A George S. Moore no se le vio llevando a sus chiquillos a las fincas ni vestido de mantilla en un entierro. Su capital centuplicaba el de las fortunas más atildadas de la Costa del Sol, pero, aun así, jamás se comportó con la histeria y la suntuosidad ibérica de los hijos de constructores, ganaderos y rentistas que posteriormente tomarían las llaves de la provincia. Lo suyo eran los palos del golf y el reflote de compañías, al que se dedicó, incluso, cuando competía en longevidad con la mismísima independencia cubana.

El banquero que se afincó en Marbella tenía mucho que ver todavía con el joven de Missouri que se pagaba los estudios con la venta de miel, aunque lo disimulaba muy bien. Ni siquiera la abeja reina habría podido cumplir con las exigencias que le planteaban sus días en la costa, donde compaginaba el descanso cono una actividad que hubiera descabalado al ejecutivo más en forma de Wall Street.
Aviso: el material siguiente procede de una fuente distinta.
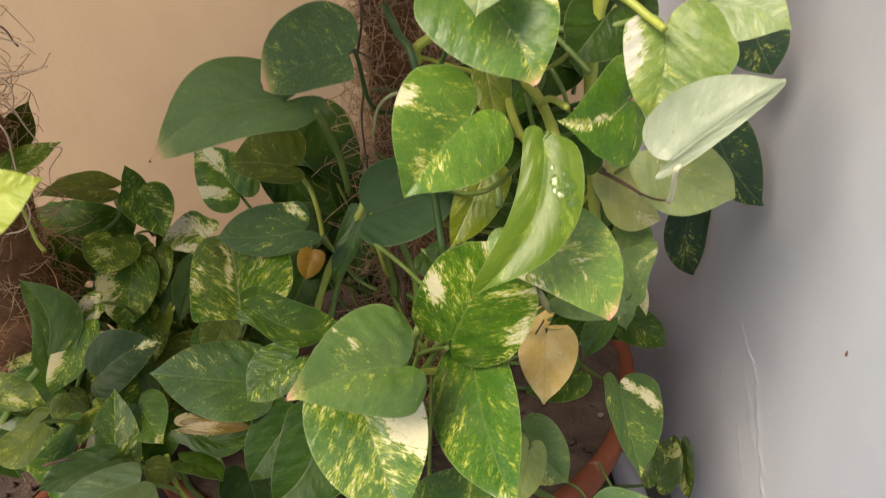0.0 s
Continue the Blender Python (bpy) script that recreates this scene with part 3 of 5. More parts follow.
def potting_soil(x, y, radius, top, seed):
    bm = bmesh.new()
    rng = random.Random(seed)
    rings, steps = 26, 80
    rows = []
    for i in range(rings + 1):
        rr = radius * i / rings
        row = []
        for k in range(steps):
            a = 2 * math.pi * k / steps
            p = Vector((rr * math.cos(a), rr * math.sin(a), 0))
            h = noise.noise(p * 28 + Vector((seed, 0, 0))) * 0.007 + noise.noise(p * 90) * 0.005 + rng.uniform(-0.0016, 0.0016)
            row.append(bm.verts.new((p.x, p.y, h)))
        rows.append(row)
    for a, b in zip(rows, rows[1:]):
        for k in range(steps):
            bm.faces.new((a[k], a[(k + 1) % steps], b[(k + 1) % steps], b[k]))
    for j in range(760):
        a, rr = rng.uniform(0, 6.283), radius * math.sqrt(rng.random()) * 0.97
        s = rng.choice((0.0014, 0.0020, 0.0028, 0.0036, 0.0052))
        m = Matrix.Translation((rr * math.cos(a), rr * math.sin(a), 0.003)) @ Euler((rng.uniform(0, 3), rng.uniform(0, 3), 0)).to_matrix().to_4x4() @ Matrix.Diagonal((s, s * rng.uniform(0.6, 1.3), s * rng.uniform(0.5, 1.0), 1))
        bmesh.ops.create_icosphere(bm, subdivisions=1, radius=1, matrix=m)
    ob = part("potting_soil", bm, SOIL, None)
    ob.location = (x, y, top)
    return tagged(ob, "dark dry crumbly soil filling a clay pot", "soil", kind="stuff")


pot_a = terracotta_pot(0.121, 0.697, 0.272, 0.206, "wide round terracotta clay pot with a stained thick rim")
potting_soil(0.121, 0.697, 0.2560, 0.199, 3)
pot_b = terracotta_pot(-0.405, 0.60, 0.235, 0.206, "terracotta clay pot beside the larger one, hidden by foliage")
potting_soil(-0.405, 0.60, 0.208, 0.190, 7)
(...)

Cuentan las crónicas de la época que Moore era capaz de cenar en Nueva York, almorzar en Madrid y montar en su avión privado para cenar y descansar en su casa malagueña. Todo para no perder comba de los negocios y de un destino que, ya desde antes de jubilarse, le resultaba extraordinariamente simpático, irresistible en ese tiempo, quién lo diría, para las celebridades más distinguidas de su país.

Jubilación en movimiento

Pensar en el magnate estadounidense como en un septuagenario abandonado a las delicias más exclusivas de la tercera edad es falsearle el músculo a un hombre que consideraba dormir más de cinco horas poco menos que una soberana estupidez. A finales de los setenta, Moore ya no era el presidente histórico de Citibank, pero su vida estaba todavía muy lejos de los paseos solitarios y la nostalgia empolvada de los triunfadores de otra época, de otro sol. Sus dedicaciones saltaban desde la actividad humanitaria al negocio puro y duro, que mantenía en calidad de consultor de las grandes multinacionales. Durante su retiro en Marbella, el hombre que renovó la banca estadounidense aún tuvo tiempo de determinar la venta de Galerías Preciados y ensayar la reanimación de unos grandes almacenes españoles con emisarios de Bloomingdale’s.

El campo magnético del éxito

La presencia del multimillonario en Marbella, donde fijó su residencia predilecta, significó una hilera de nuevas candilejas para iluminar la Costa del Sol. George S. Moore no sólo era el banquero más relevante de las últimas décadas, sino además el presidente de la Ópera Metropolitana de Nueva York. Su cartera de clientes incluía a los reyes de España. Representaba los intereses de la familia Onassis en Estados Unidos, donde era capaz de abrir más puertas que el presidente de la nación. ¿Se acuerdan del efecto Michelle Obama? Prepárense para multiplicar. El magnate imantaba el turismo de alta gama, pero lógicamente también el cuño del dólar, que se puso a tiro de los políticos regionales en más de una ocasión.

La casa de Sotogrande

Alejado del tópico del aislamiento, Moore fue un habitual de las fiestas proustianas que tanto prolongaron la fama de la Costa del Sol. A él le toco dilatar el buen nombre del destino en un momento en el que el cemento se empezaba a soldar a los dedos de personajes brutos y catastróficos, la precuela de todos los Gil. El banquero hizo lo que muchos de su cenáculo, prorrogar el paraíso hacia Sotogrande, que le recuerda como una de las figuras esenciales de su marca turística y su fundación.

Viento de Nueva York

El ricachón estadounidense se hizo amigo en sus últimos años andaluces de Jaime Ortiz-Patiño, con el que acostumbraba a medir su habilidad en el golf. La audacia de Moore, junto a todo lo demás, se apagó con el cambio de milenio. El gran banquero de América desapareció a los 95 años, a apenas unos kilómetros de la Marbella que le había servido de paraíso, de escala reposada para un trayecto semanal que incluía grandes cifras, reuniones, vuelos metalizados y bailes de salón. Nadie trajo nunca el aire tan fresco del corazón de Nueva York.